22. Quant à l’indisponibilité des bâtiments, la Cour constate qu’en l’espèce, bien que l’administration communale ait affirmé que les ouvrages étaient conformes à la législation en matière de paysage, les juridictions internes ont au contraire conclu à une non-conformité les concernant (voir l’arrêt au principal, §§ 12 et 22). Dans ces circonstances, la Cour considère que le requérant n’a pas prouvé que, en l’absence de confiscation, il aurait pu utiliser les bâtiments ou en tirer un quelconque profit. Elle n’accorde donc aucune somme à ce titre.
23. Compte tenu des considérations qui précèdent, la Cour, statuant en équité, alloue au requérant la somme de 100 000 EUR à titre de réparation du dommage matériel, plus tout montant pouvant être dû à titre d’impôt.
2. Frais et dépens
24. Le requérant n’a pas sollicité le remboursement des frais exposés après l’arrêt au principal. Dès lors, il n’y a pas lieu d’accorder de somme à ce titre.

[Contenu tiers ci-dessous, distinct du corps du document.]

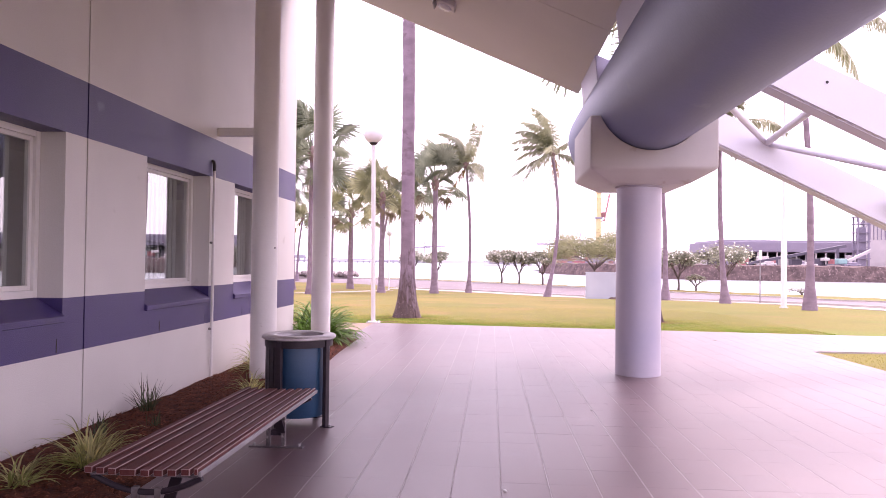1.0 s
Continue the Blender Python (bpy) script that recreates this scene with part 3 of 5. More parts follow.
for n, (a, b) in enumerate(OPEN):
    win = tagged(empty(f"window_{n + 1}", WX - WT, (a + b) / 2, 1.27), "white aluminium window recessed in the striped wall", "window", kind="structure")
    w, h = (b - a) / 2, HEAD - 1.27
    fx0, fx1 = -0.03, 0.055
    bm = bmesh.new()
    for q in ((-w, -w + 0.06, 0, h), (w - 0.06, w, 0, h), (-w + 0.06, w - 0.06, 0, 0.07), (-w + 0.06, w - 0.06, h - 0.06, h)):
        box(bm, fx0, fx1, q[0] + 0.002, q[1] - 0.002, q[2] + 0.002, q[3] - 0.002)
    part("window_frame", bm, FRAMEW, win)
    bm = bmesh.new()
    for q in ((-w + 0.06, -w + 0.10, 0.07, h - 0.06), (w - 0.10, w - 0.06, 0.07, h - 0.06), (-w + 0.1, w - 0.1, 0.07, 0.115), (-w + 0.1, w - 0.1, h - 0.10, h - 0.06)):
        box(bm, fx0, fx1 - 0.03, q[0] + 0.001, q[1] - 0.001, q[2] + 0.001, q[3] - 0.001)
    part("sash", bm, FRAMEW, win)
    pane = part("pane", bx(0.0, 0.006, -w + 0.1, w - 0.1, 0.115, h - 0.1), GLASS, win, "reflective window pane")
    pane.visible_shadow = False
    bm = bmesh.new()
    prof = [(-0.02, -0.004), (0.06, -0.004), (WT + 0.035, -0.165), (WT + 0.035, -0.222), (-0.02, -0.222)]
    L = [[bm.verts.new((x, y, z)) for x, z in prof] for y in (-w + 0.002, w - 0.002)]
    for k in range(5):
        bm.faces.new((L[0][k], L[0][(k + 1) % 5], L[1][(k + 1) % 5], L[1][k]))
    bm.faces.new(L[0][::-1])
    bm.faces.new(L[1])
    bmesh.ops.recalc_face_normals(bm, faces=bm.faces)
    bmesh.ops.bevel(bm, geom=bm.edges[:], offset=0.006, segments=1, affect="EDGES")
    part("window_sill", bm, PURPLE, win, "sloping purple painted sill")
    # vertical blinds inside
    blind = tagged(empty("vertical_blind", WX - WT - 0.11, (a + b) / 2, 1.27), "grey fabric vertical blinds, partly turned open", "blinds", "window blinds")
    part("headrail", bx(-0.03, 0.03, -w + 0.02, w - 0.02, h - 0.05, h + 0.0), FRAMEW, blind)
    slat = mesh_of("slat", bx(-0.056, 0.056, -0.0015, 0.0015, 0.02, h - 0.055), SLAT)
    count = int((2 * w - 0.1) / 0.126)
    for k in range(count):
        part("slat", slat, None, blind, m=pose(0, -w + 0.1 + k * 0.126, 0, 0, 0, 98 + rng.uniform(-7, 7)))

# small weep slots under the sills, conduit, bracket arms
# black plates on the wall face stand for the shade in open slots
for y in (3.0, 4.2, 5.82, 7.05, 9.05, 10.4, 11.85, 13.0):
    fixed("weep_slot", bx(WX, WX + 0.003, y - 0.006, y + 0.006, 0.78, 0.90), JOINT, "dark narrow weep slot in the purple band", "slot")
pipe = tagged(empty("conduit_pipe", WX + 0.035, 10.555, -0.04), "thin white conduit pipe with a dark elbow on the wall", "pipe")
part("pipe", sweep(bmesh.new(), [(0, 0, 0), (0, 0, 2.92)], 0.02, 12), POSTW, pipe, soft=True)
part("elbow", sweep(bmesh.new(), [(0, 0, 2.92), (0.0, 0, 3.0), (-0.012, 0, 3.05), (-0.035, 0, 3.07)], [0.023, 0.025, 0.024, 0.02], 12), JOINT, pipe, "dark conduit elbow", True)
for z in (0.7, 1.9):
    part("saddle_clip", bx(-0.034, 0.005, -0.045, 0.045, z, z + 0.03, bevel=0.004), GALV, pipe)

# ---- canopy, posts and the great tube ----
def soffit_z(x):
    return 5.77 - 0.44 * x


SEAMS = [-9.0, -4.0, -0.3, 3.4, 7.1, 10.8, 14.48]
bm = bmesh.new()
for y0, y1 in zip(SEAMS, SEAMS[1:]):
    lo, hi = soffit_z(2.04), soffit_z(WX + 0.004)
    q = [(2.04, lo), (WX + 0.004, hi), (WX + 0.004, hi + 0.04), (2.04, lo + 0.04)]
    L = [[bm.verts.new((x, y, z)) for x, z in q] for y in (y0 + 0.006, y1 - 0.006)]
    for k in range(4):
        bm.faces.new((L[0][k], L[0][(k + 1) % 4], L[1][(k + 1) % 4], L[1][k]))
    bm.faces.new(L[0][::-1])
    bm.faces.new(L[1])
q = [(2.03, soffit_z(2.03) + 0.045), (WX + 0.004, soffit_z(WX) + 0.045), (WX + 0.004, soffit_z(WX) + 0.2), (2.03, soffit_z(2.03) + 0.2)]
L = [[bm.verts.new((x, y, z)) for x, z in q] for y in (-9.0, 14.46)]
for k in range(4):
    bm.faces.new((L[0][k], L[0][(k + 1) % 4], L[1][(k + 1) % 4], L[1][k]))
bm.faces.new(L[0][::-1])
bm.faces.new(L[1])
bmesh.ops.recalc_face_normals(bm, faces=bm.faces)
fixed("ceiling", bm, SOFFIT, "sloping cream sheet canopy soffit with fine seams", "canopy")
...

PAR CES MOTIFS, LA COUR, À L’UNANIMITÉ,
1. Dit que l’État défendeur doit restituer les biens confisqués au requérant ;
2. Dit
a) que l’État défendeur doit verser au requérant, dans les trois mois à compter du jour où l’arrêt sera devenu définitif conformément à l’article 44 § 2 de la Convention, 100 000 EUR (cent mille euros), plus tout montant pouvant être dû à titre d’impôt, pour dommage matériel ;
b) qu’à compter de l’expiration dudit délai et jusqu’au versement, ce montant sera à majorer d’un intérêt simple à un taux égal à celui de la facilité de prêt marginal de la Banque centrale européenne applicable pendant cette période, augmenté de trois points de pourcentage ;
3. Rejette la demande de satisfaction équitable pour le surplus.
Fait en français, puis communiqué par écrit le 10 octobre 2024, en application de l’article 77 §§ 2 et 3 du règlement.